The effects will ripple outward. Professors will rediscover teaching as mentorship rather than content delivery. Feedback will shift from marking sentences to guiding decisions. Students who once felt invisible behind their writing will have a chance to show effort and growth. My hope is that the skills we cultivate in school will finally match the world beyond school: judgment, adaptability, collaboration with intelligent systems, and the humility to revise one’s own mind.
Of course, the transition will be messy. Oral defenses take time, and recording reasoning trails raises privacy questions. Faculty workloads will have to be reconsidered, and universities will need new tools to help manage these artifacts of thought.
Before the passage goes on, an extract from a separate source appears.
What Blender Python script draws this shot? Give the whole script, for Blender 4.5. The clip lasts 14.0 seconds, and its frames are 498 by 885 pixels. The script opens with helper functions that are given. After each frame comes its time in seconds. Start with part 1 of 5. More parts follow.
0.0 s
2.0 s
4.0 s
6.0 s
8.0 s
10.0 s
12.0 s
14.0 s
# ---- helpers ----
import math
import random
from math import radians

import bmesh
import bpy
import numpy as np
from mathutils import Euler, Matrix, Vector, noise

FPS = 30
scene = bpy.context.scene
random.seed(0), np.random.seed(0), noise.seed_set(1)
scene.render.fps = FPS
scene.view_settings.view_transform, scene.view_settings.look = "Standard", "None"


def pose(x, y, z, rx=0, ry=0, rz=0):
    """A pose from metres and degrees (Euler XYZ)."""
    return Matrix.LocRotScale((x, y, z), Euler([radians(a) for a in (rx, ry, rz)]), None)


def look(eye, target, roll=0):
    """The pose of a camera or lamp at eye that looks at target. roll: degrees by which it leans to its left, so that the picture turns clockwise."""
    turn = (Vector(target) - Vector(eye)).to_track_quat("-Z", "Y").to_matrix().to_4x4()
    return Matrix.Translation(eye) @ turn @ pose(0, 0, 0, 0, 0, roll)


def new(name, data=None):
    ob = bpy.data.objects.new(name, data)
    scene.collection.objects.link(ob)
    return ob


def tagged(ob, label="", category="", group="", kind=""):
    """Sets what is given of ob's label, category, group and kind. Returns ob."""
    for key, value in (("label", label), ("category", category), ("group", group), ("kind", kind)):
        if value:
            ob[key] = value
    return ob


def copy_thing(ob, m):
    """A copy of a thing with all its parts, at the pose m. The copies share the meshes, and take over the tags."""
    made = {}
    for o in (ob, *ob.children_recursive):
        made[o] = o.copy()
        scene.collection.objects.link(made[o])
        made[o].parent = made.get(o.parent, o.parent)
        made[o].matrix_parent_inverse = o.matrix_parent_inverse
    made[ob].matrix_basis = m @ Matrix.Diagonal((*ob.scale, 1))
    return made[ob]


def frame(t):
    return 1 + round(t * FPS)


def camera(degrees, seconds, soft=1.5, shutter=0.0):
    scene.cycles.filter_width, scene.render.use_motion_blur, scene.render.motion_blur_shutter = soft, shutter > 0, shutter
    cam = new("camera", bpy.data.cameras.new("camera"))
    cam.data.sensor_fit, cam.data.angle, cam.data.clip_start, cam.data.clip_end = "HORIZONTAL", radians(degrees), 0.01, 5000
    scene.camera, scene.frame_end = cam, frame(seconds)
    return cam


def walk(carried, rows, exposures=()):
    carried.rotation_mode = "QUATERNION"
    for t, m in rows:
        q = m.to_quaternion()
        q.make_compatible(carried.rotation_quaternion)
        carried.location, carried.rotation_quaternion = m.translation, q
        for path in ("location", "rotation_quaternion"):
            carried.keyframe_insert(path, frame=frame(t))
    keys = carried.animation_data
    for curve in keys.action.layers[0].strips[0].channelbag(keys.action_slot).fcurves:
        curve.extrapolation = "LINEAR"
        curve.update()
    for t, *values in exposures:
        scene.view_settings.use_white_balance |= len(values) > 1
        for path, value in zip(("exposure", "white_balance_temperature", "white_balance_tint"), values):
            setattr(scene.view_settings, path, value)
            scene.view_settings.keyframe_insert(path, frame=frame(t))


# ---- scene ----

But these are logistical problems, not existential ones. The existential problem is continuing to pretend that the artifact still measures the mind that made it.
If you were to walk into a university in 2028, the change would be visible in small but significant ways. Students would speak more often and hide less. Their written work would arrive with a living history attached, and professors would judge it not only by the elegance of its prose but by the reasoning that led there. A few minutes of conversation might replace hours of suspicion;—and the classroom would feel, strangely, more human.
The irony is that the technology many fear will dehumanize education may end up restoring its humanity. When the work of writing can be automated, what remains is the work of thinking—and the courage to make that thinking visible. We built schools to measure knowledge, and in doing so, we lost sight of understanding. AI has reminded us of the difference.
If we let it, this change will push us toward an education that values honesty over performance. For the first time, our measurements might align with our mission. We will stop rewarding students for hacking the test and start asking them to confront the only test that can’t be gamed: the test of their own reasoning.
And if that happens—if we learn to grade thought instead of answers—then the end of the answer will finally mark the beginning of understanding.